Jenny: If dignity is so important, why do you use a fanny-pack?
Me: SIGH.  Paul, do you think a fanny-pack looks undignified?
Paul [treading carefully]: Well, you'll notice that I never wear one.
Some people could make my life a lot easier if they just chose to.


  1. I'm laughing so hard. Just get some real chickens. They actually lay eggs, and believe me, they have much more personality than pillows.

  2. There is something about teenage daughters and a Momma...

  3. This is so funny!! Thank you for giving me a good laugh!
    I have 2 nice ceramic cats if you want them. But they would not make good pillows... and you have to come over to France to get them :-)

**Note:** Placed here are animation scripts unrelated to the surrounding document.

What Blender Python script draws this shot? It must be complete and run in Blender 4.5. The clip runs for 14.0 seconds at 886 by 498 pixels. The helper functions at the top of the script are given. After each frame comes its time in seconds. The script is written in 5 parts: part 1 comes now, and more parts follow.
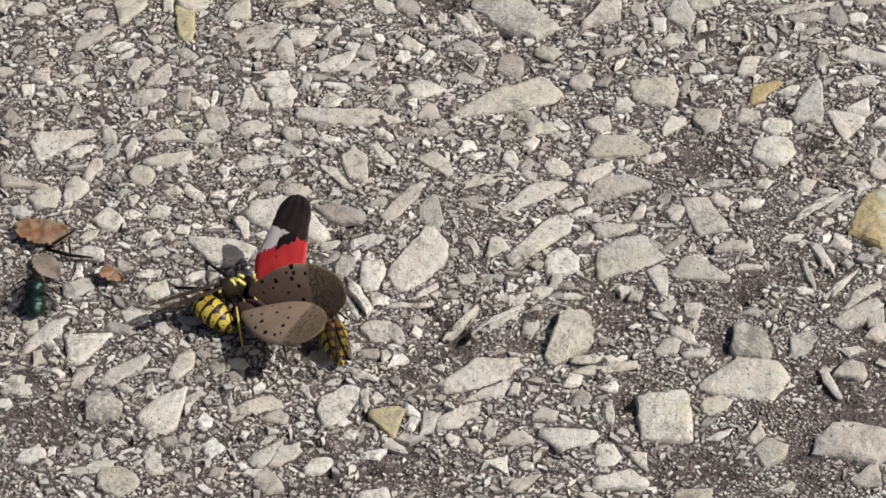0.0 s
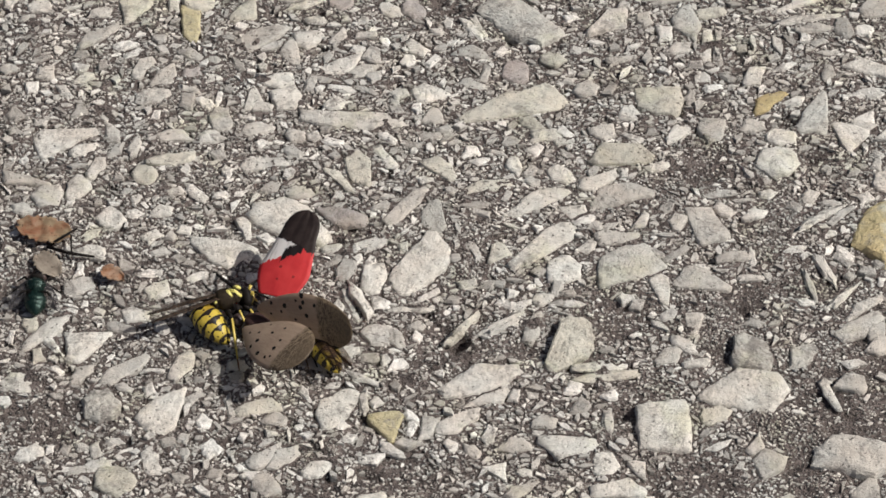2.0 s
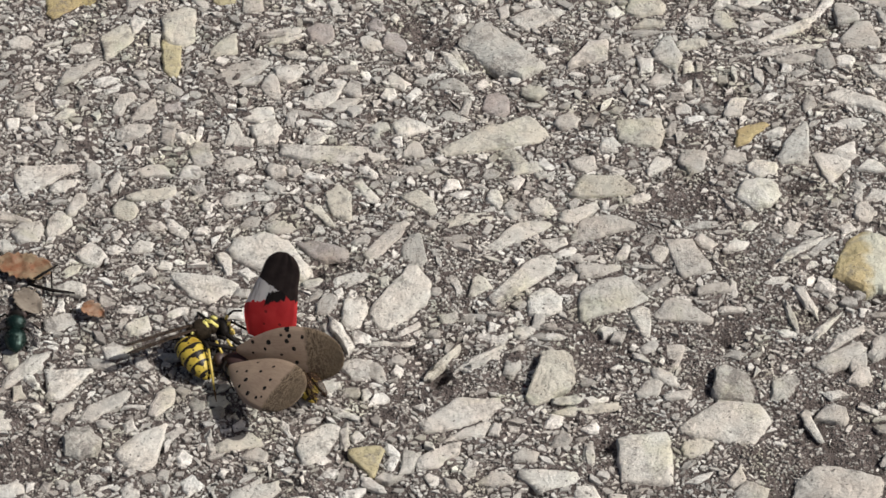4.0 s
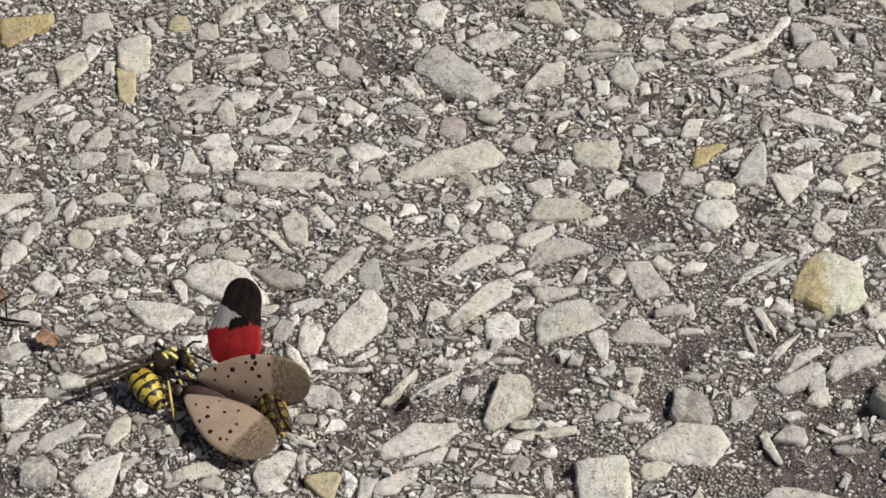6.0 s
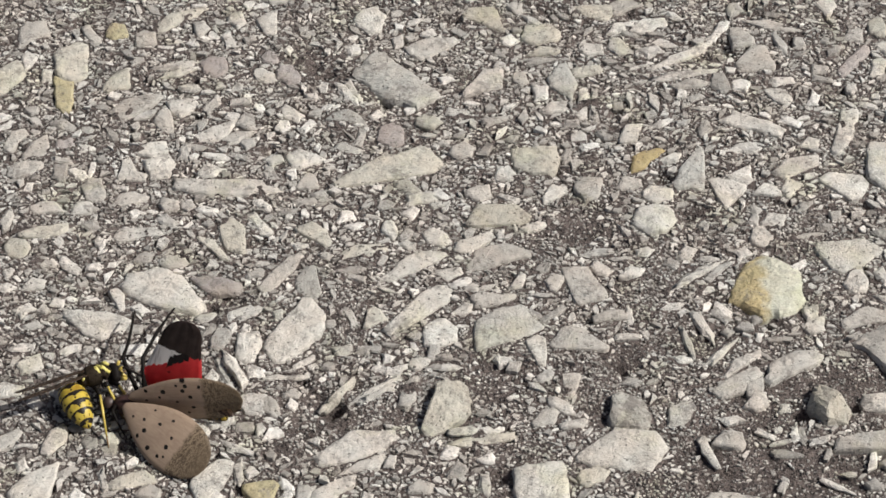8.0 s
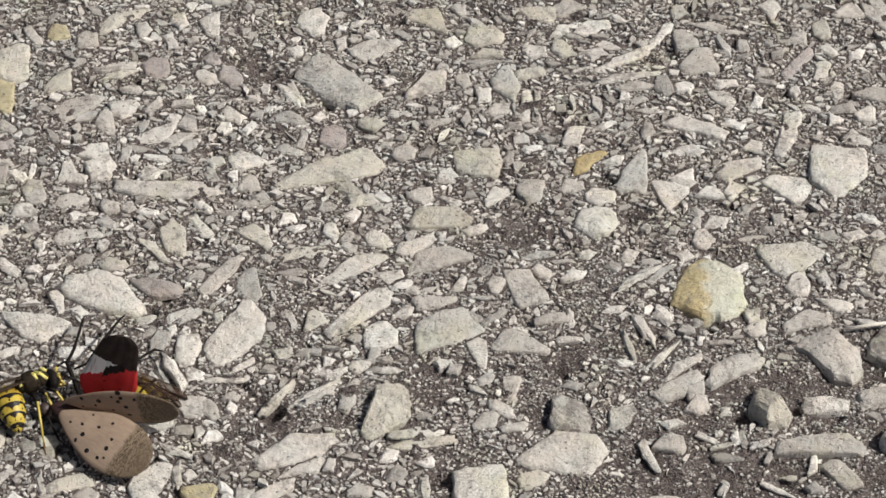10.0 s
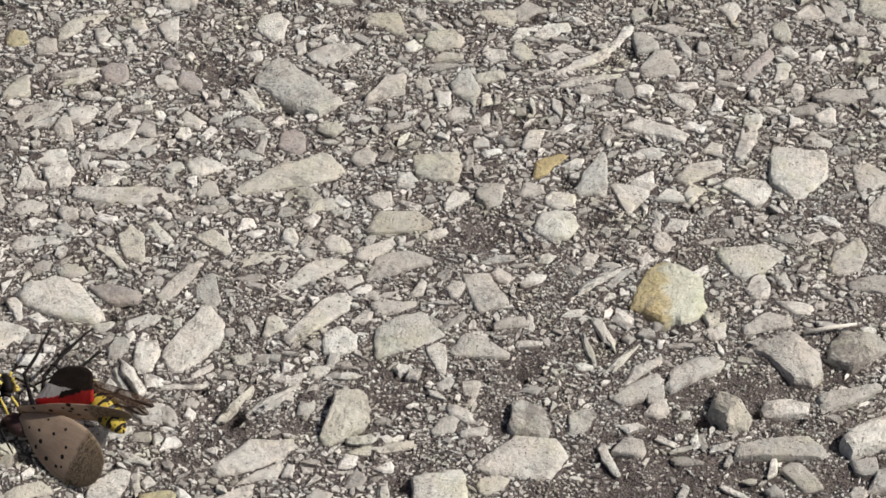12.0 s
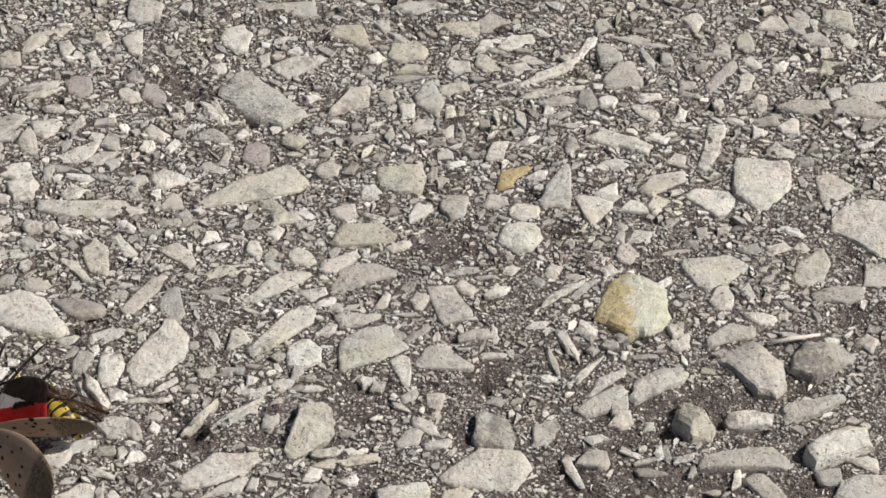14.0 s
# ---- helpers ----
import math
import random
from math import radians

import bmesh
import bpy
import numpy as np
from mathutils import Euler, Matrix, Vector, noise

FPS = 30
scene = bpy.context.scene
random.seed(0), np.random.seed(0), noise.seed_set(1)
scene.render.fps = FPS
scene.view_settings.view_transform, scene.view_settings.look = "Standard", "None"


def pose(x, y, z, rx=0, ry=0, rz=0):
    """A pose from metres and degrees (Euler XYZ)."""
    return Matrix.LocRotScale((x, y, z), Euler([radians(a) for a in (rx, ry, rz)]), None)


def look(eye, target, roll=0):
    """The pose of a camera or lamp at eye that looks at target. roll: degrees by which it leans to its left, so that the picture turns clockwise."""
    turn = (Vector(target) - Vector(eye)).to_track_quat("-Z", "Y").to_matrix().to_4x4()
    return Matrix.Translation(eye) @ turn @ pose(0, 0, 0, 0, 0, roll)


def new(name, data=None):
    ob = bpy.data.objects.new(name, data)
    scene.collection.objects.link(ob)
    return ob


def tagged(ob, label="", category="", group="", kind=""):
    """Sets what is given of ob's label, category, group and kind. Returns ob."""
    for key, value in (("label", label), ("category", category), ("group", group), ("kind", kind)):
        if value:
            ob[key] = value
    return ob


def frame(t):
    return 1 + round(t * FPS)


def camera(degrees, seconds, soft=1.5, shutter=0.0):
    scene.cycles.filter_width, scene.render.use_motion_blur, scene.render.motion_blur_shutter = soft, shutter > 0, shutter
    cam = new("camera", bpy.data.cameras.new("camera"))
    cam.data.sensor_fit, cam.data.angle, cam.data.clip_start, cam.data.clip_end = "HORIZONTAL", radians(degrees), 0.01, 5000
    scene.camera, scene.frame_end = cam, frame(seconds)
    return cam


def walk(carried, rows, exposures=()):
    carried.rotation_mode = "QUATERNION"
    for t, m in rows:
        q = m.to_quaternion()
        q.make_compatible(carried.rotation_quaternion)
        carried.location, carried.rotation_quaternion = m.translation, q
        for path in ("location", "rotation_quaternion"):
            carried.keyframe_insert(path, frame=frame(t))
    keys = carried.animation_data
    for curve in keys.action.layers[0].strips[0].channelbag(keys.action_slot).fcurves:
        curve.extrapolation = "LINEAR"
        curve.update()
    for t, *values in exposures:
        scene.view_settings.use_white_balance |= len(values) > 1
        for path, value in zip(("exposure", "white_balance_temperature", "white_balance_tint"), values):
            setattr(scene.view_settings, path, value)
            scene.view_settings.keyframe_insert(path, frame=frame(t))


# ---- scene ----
cam = camera(16.0, 14.0, soft=1.6)
PATH = [
    (0, (0.00000, -0.39542, 0.40947), (-0.00007, 0.00073, 0.0), -0.69),
    (0.5, (-0.00019, -0.39496, 0.40983), (0.00025, 0.00076, 0.0), -0.30),
    (1, (-0.00097, -0.39518, 0.40898), (-0.00046, 0.00103, 0.0), 0.20),
    (1.5, (-0.00049, -0.39465, 0.40920), (-0.00040, 0.00090, 0.0), 0.35),
    (2, (-0.00045, -0.39458, 0.40935), (-0.00042, 0.00202, 0.0), 0.36),
    (2.5, (-0.00083, -0.39466, 0.40926), (-0.00099, 0.00265, 0.0), 0.27),
    (3, (-0.00029, -0.39458, 0.40962), (-0.00085, 0.00600, 0.0), 0.16),
    (5.5, (0.00852, -0.39167, 0.40843), (0.00947, 0.01593, 0.0), -0.56),
    (6, (0.00795, -0.39222, 0.40739), (0.01102, 0.01689, 0.0), -0.41),
    (6.5, (0.00912, -0.39141, 0.40782), (0.01356, 0.01777, 0.0), -0.32),
    (7, (0.01030, -0.39081, 0.40619), (0.01664, 0.01702, 0.0), -0.28),
    (7.5, (0.01087, -0.39114, 0.40654), (0.01923, 0.01791, 0.0), -0.24),
    (8, (0.01271, -0.39140, 0.40680), (0.02237, 0.01833, 0.0), -0.13),
    (8.2, (0.01219, -0.39129, 0.40737), (0.02342, 0.01914, 0.0), 0.05),
    (10.5, (0.01858, -0.38957, 0.40538), (0.03543, 0.01888, 0.0), 0.59),
    (11, (0.01987, -0.38897, 0.40589), (0.03782, 0.01958, 0.0), 0.57),
    (11.5, (0.02072, -0.38855, 0.40580), (0.03974, 0.01923, 0.0), 0.58),
    (12, (0.02112, -0.38869, 0.40533), (0.04054, 0.01964, 0.0), 0.60),
    (12.5, (0.02155, -0.38845, 0.40607), (0.04211, 0.02005, 0.0), 0.71),
    (13, (0.02300, -0.38926, 0.40555), (0.04495, 0.02023, 0.0), 0.66),
    (13.5, (0.02426, -0.38839, 0.40653), (0.04663, 0.02201, 0.0), 0.59),
    (14, (0.02266, -0.38826, 0.40650), (0.04726, 0.02258, 0.0), 0.87),
]
walk(cam, [(t, look(eye, target, roll)) for t, eye, target, roll in PATH], exposures=[(0, -0.15, 6400, 10), (14, -0.15, 6400, 10)])

# ---- light ----
SUN_AZ, SUN_EL = 98.0, 48.0        # degrees from +y towards +x, and above the ground


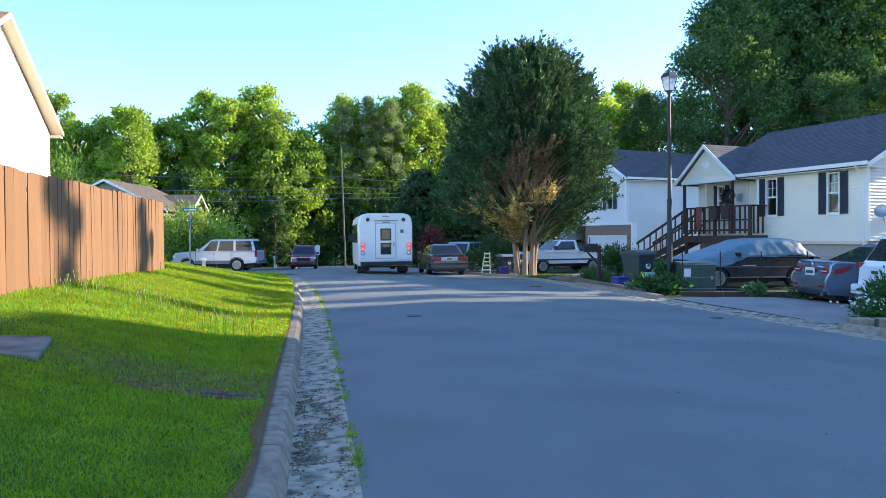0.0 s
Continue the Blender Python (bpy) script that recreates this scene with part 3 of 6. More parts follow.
    for v in (-0.7, -0.45, -0.2, 0.05, 0.3):
        part("baluster", bal, DECK, dk, m=pose(X(7.66), v, 0, 0, 0, 90))
    for v in (-0.75, -0.5, -0.25):
        part("baluster", bal, DECK, dk, m=pose(X(4.18), v, 0, 0, 0, 90))
    part("hand_rail", Mesh().box(X(4.24), X(4.12), -0.88, -0.07, 2.58, 2.64), DECK, dk)
    part("hand_rail", Mesh().box(X(7.72), X(7.6), -0.95, 0.46, 2.58, 2.64), DECK, dk)
    # stairs run down beside the front, away from the driveway
    st = part("stairs", Mesh().prism([(X(7.72), 1.40), (X(10.9), 0.22), (X(10.9), -0.05), (X(7.72), 1.12)], -0.95, -0.90, "y").prism([(X(7.72), 1.40), (X(10.9), 0.22), (X(10.9), -0.05), (X(7.72), 1.12)], 0.02, 0.07, "y"), DECK, h, "dark timber stairs with sloping rails")
    for k in range(7):
        u = 7.9 + k * 0.43
        part("tread", Mesh().box(X(u + 0.3), X(u), -0.90, 0.02, 1.24 - 0.165 * k, 1.28 - 0.165 * k), DECK, st)
    for v in (-0.93, 0.05):
        part("stair_rail", Mesh().prism([(X(7.7), 2.62), (X(11.0), 1.12), (X(11.0), 1.02), (X(7.7), 2.52)], v - 0.04, v + 0.04, "y").prism([(X(7.7), 1.95), (X(11.0), 0.50), (X(11.0), 0.42), (X(7.7), 1.87)], v - 0.03, v + 0.03, "y"), DECK, st)
        for k in range(8):
            u = 7.95 + k * 0.42
            part("stair_baluster", Mesh().box(X(u) - 0.03, X(u) + 0.03, v - 0.02, v + 0.02, 1.35 - 0.37 * (u - 7.72), 2.55 - 0.455 * (u - 7.72)), DECK, st)
    return h


house_a()


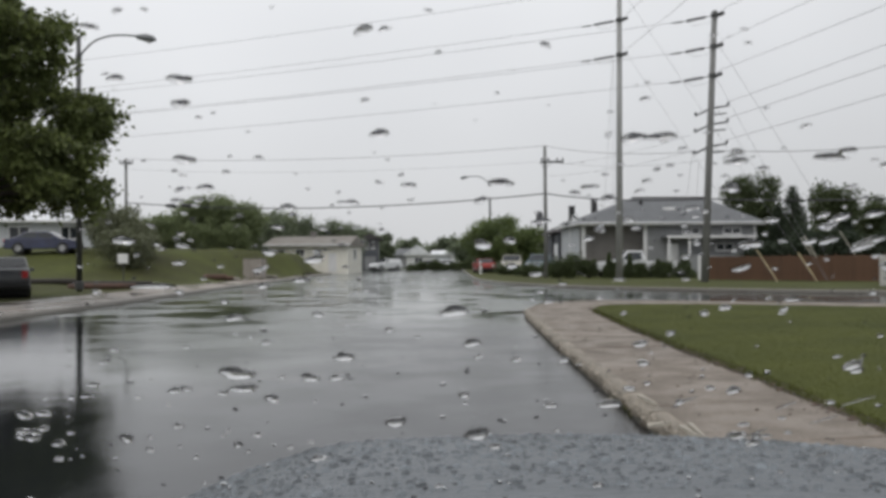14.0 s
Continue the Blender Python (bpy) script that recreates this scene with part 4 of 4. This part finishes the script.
for k in range(7):
    shrub(-5.2 + 1.45 * k, 121 + 0.5 * (k % 2), 0.0, 1.1, 0.8, 1.0 + 0.3 * (k % 3), 2200, 0.2, LEAF_DARK, "clipped dark hedge across the street end", 90 + k, "end hedges")

# distant woods round the horizon
root = empty("far_woods", Matrix(), "hazy green line of far trees", "woods", kind="stuff")
rngf = np.random.default_rng(9)
blobs = []
for i in range(170):
    a = radians(-75 + 150 * i / 169)
    dist = rngf.uniform(190, 240)
    h = rngf.uniform(4.2, 6.8)
    blobs.append((math.sin(a) * dist, math.cos(a) * dist, h * 0.5, rngf.uniform(3.5, 6), 4.0, h * 0.5))
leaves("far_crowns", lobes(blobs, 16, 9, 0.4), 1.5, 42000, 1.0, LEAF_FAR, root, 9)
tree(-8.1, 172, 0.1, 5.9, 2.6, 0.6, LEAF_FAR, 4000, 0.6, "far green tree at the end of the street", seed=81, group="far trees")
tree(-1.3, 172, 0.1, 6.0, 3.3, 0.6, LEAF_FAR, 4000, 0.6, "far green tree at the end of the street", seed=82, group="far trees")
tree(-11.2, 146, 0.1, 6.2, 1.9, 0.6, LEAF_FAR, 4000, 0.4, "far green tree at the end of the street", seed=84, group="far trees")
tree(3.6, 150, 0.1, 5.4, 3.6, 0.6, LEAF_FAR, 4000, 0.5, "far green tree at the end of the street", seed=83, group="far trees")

# ---- the car that carries the camera ----
HOOD_WET = mat("wet_bonnet_paint", (0.110, 0.123, 0.136), 0.4, (0.080, 0.092, 0.103), 26, 0.9, 0.35, 60, stretch=(0.5, 1.0, 1), grain=0.15, coat=0.0)
# grey tint put into the water to darken the drops
WATER = glass("grey_tinted_water", (0.86, 0.86, 0.86), 1.333)
own = empty("own_car", pose(0.2, 0, 0), "blue-grey car bonnet and windscreen beaded with rain", "car")


def hood_z(x, y):
    """Bonnet surface: highest along the middle, falling to the nose and the wings."""
    return 0.970 - 0.197 * (y - 1.9) - 0.12 * (y - 1.9) ** 2 - 0.048 * (x / 0.8) ** 2 - 0.5 * max(0, -x - 0.42) ** 1.6 - 1.2 * max(0, y - 2.1) ** 2


bm = bmesh.new()
gx = [-0.85 + 1.75 * i / 40 for i in range(41)]
gy = [0.95 + 1.4 * j / 40 for j in range(41)]
grid = [[bm.verts.new((x, y, hood_z(x, y))) for y in gy] for x in gx]
for i in range(40):
    for j in range(40):
        bm.faces.new((grid[i][j], grid[i + 1][j], grid[i + 1][j + 1], grid[i][j + 1]))
part("bonnet", bm, HOOD_WET, own, "wet blue-grey bonnet", smooth=True)


SAG = 0.24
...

  4. The porch is perfect for those chickens. Get a little box and put some straw in it and get the hen settled in a quiet corner. Then you need to let the roosters face off somewhere else--maybe over a pan of grass seed. See, a perfect nod to your family business, and just the right touch of domesticity and rural wholesomeness. (The tops of my kitchen cupboards sport ceramic fowl: two roosters, two hens, one white duck and one white goose, and one mallard--all actually cookie jars or soup tureens.) I'm quite fond of poultry, and these are not messy or noisy--just beautiful.

  5. Now you did it again. My daughter has her head on my lap, falling asleep. When I laugh my belly shakes! She gave me a look sort of like your hen.

  6. So funny! I enjoy your sense of humor! And I enjoy your girls' comments. :)
    I do agree - the hen would make a good neck pillow for flights. I've seen stranger things on flights. So, go ahead, let the people around you on the plane take a second look.
    I have the same feelings towards items when someone was thoughtful and gave something to me. The thought really does count!

  7. oh, I loved the fanny pack conversation!

  8. My favorite line? Paul's "Well, you'll notice that I never wear one." That's just priceless, Dorcas. Thank you for a good laugh this evening!

  9. I love the chickens; I would have bought them and let them sit on my sofa. As to caring about things, there are certain pieces in our motly assortment of china that no one else likes to use. I make a point to use them so they won't feel rejected.